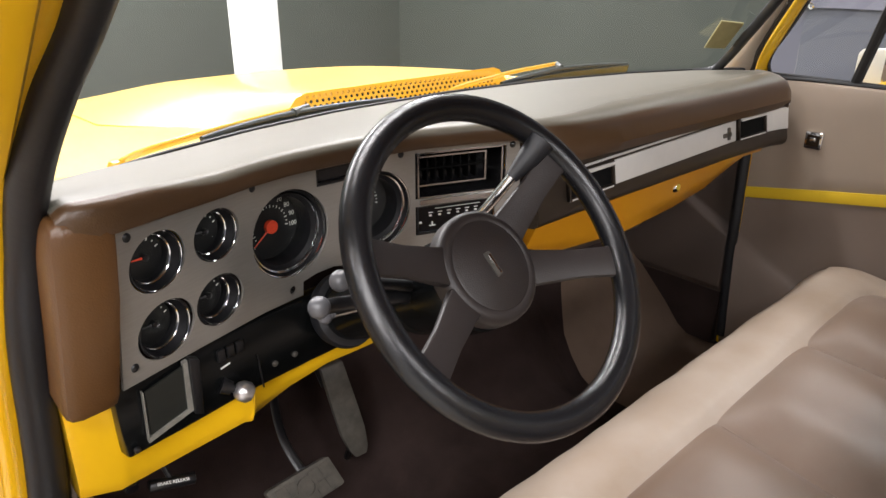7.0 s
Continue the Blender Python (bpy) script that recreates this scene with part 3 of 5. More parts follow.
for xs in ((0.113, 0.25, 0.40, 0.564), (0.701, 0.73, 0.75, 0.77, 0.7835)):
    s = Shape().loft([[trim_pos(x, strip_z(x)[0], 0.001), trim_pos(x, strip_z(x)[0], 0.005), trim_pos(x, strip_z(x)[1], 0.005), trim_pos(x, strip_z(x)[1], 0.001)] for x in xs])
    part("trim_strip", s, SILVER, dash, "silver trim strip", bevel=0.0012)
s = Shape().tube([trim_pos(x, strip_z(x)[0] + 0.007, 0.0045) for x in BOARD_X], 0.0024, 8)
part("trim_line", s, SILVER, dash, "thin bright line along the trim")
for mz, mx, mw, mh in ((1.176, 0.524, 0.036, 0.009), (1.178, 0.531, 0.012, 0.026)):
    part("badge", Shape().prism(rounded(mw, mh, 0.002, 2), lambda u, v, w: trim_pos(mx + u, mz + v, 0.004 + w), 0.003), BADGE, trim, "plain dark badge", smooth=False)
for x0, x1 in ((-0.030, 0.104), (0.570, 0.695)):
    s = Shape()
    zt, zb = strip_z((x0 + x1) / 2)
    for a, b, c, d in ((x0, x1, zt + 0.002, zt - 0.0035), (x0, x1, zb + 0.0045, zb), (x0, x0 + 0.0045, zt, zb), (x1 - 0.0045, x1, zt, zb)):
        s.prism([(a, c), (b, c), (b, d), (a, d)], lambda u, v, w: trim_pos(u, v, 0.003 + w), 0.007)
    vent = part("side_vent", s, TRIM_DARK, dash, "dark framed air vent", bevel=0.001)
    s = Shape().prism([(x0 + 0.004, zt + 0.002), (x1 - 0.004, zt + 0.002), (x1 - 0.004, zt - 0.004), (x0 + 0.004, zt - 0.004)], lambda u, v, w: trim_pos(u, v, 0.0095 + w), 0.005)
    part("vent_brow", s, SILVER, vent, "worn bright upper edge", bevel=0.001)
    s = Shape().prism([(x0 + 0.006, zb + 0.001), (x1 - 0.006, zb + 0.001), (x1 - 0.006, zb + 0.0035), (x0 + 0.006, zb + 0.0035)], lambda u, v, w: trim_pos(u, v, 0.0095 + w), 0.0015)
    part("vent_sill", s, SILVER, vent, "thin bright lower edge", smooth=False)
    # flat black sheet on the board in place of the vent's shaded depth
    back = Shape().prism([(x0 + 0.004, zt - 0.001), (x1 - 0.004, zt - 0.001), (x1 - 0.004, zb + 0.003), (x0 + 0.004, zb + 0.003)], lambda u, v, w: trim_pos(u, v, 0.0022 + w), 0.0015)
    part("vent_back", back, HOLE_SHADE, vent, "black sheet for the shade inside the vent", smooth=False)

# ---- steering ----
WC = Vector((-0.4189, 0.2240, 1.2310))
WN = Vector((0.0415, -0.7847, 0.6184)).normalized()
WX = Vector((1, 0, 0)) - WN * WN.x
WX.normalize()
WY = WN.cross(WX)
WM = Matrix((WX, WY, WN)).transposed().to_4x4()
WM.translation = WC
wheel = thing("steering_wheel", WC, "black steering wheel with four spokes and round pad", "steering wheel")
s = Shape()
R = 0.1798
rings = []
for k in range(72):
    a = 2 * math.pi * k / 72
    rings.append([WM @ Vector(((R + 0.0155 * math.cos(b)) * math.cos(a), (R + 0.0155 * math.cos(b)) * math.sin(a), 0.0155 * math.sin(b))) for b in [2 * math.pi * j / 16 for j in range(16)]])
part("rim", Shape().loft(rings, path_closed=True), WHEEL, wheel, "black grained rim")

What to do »
Out of the material above, gather each line where "with" appears.

Output below »
Continue the Blender Python (bpy) script that recreates this scene with part 3 of 5. More parts follow.
wheel = thing("steering_wheel", WC, "black steering wheel with four spokes and round pad", "steering wheel")